**Objective**
Return every line of the data below that includes the string "Blender".

**Scripts that build animated scenes**
------------------------------------------------
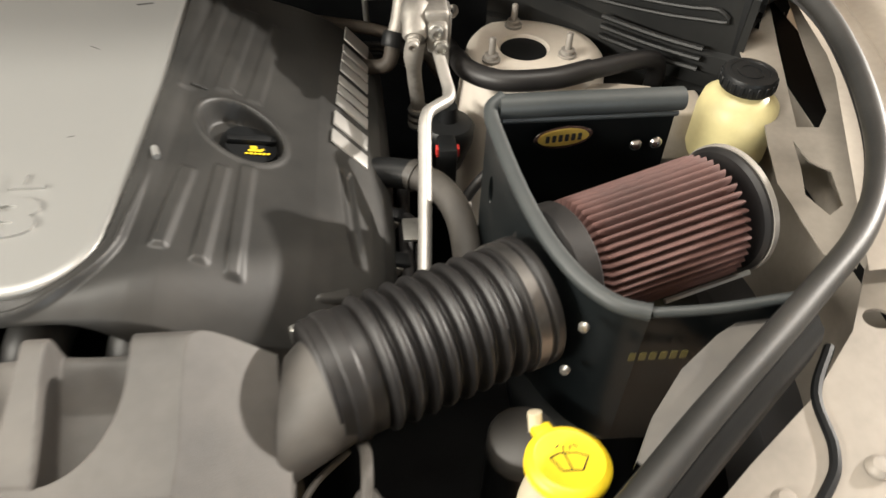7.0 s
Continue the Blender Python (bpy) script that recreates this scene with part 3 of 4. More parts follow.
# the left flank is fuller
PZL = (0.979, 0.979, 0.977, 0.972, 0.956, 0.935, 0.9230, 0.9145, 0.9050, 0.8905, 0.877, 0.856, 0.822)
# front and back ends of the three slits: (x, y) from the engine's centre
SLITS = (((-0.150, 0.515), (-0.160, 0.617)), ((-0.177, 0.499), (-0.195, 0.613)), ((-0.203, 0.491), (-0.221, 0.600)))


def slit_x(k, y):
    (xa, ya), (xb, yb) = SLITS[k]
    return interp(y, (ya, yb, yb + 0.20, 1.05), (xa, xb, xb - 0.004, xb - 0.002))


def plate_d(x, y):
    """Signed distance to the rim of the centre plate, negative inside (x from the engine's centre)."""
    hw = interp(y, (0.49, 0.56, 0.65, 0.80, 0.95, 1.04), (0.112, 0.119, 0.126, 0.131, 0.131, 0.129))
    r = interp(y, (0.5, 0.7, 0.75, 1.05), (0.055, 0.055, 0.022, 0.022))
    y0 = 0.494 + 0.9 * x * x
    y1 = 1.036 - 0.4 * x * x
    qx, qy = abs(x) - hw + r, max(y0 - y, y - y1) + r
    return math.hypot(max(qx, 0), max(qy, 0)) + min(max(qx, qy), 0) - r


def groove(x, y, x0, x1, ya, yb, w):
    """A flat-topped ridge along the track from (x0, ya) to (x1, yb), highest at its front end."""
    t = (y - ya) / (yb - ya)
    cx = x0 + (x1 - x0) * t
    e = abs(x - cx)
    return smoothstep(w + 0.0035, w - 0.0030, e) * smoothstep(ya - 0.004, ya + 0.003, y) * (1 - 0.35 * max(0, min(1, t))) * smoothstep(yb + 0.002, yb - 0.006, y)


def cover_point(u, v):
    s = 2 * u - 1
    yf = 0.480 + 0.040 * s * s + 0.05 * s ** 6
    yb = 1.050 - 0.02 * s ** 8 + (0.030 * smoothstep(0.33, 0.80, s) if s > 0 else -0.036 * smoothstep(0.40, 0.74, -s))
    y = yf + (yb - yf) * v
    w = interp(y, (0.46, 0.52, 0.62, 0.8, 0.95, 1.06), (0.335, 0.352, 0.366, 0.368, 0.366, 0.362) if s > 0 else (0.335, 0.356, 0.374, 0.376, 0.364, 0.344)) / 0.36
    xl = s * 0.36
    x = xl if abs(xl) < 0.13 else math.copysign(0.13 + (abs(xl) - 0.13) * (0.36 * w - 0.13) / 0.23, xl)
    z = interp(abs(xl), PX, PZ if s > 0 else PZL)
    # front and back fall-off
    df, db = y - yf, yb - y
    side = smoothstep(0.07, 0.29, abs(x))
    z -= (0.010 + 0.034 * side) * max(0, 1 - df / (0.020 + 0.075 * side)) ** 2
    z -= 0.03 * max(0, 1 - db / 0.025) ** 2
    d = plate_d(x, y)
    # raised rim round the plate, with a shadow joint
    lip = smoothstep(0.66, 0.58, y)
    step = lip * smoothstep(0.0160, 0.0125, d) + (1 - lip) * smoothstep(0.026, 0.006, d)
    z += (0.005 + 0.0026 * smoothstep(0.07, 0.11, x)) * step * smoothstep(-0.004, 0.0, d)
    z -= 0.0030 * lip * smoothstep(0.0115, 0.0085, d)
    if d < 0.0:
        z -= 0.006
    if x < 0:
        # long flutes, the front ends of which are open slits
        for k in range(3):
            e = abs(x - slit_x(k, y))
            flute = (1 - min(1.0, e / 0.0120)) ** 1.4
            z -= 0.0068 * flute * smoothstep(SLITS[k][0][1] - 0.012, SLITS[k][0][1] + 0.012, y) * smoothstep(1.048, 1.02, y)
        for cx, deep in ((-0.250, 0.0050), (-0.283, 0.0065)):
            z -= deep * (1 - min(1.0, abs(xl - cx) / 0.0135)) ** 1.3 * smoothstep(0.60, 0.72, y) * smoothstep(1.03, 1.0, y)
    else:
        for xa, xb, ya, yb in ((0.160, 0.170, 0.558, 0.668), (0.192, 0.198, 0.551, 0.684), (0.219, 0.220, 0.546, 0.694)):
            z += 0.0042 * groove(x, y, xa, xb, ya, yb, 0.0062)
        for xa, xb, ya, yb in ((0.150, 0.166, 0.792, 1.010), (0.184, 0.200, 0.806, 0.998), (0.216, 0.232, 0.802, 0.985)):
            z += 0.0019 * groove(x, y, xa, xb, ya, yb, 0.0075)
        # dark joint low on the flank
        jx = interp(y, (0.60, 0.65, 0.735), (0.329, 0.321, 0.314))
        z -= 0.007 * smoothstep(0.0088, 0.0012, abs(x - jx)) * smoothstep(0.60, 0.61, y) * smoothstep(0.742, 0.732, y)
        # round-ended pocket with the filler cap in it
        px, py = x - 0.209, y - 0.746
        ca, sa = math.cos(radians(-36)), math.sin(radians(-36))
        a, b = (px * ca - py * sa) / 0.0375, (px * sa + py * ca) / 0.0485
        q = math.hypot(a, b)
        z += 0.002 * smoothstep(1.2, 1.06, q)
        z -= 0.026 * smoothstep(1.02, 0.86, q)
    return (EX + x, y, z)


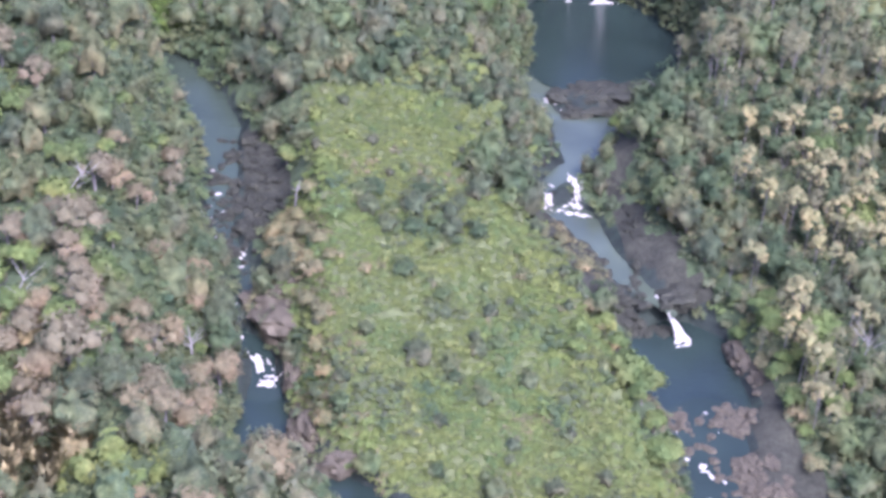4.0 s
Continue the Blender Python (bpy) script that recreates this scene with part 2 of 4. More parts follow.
------------------------------------------------
**Exercise answer**
Continue the Blender Python (bpy) script that recreates this scene with part 3 of 4. More parts follow.
Continue the Blender Python (bpy) script that recreates this scene with part 2 of 4. More parts follow.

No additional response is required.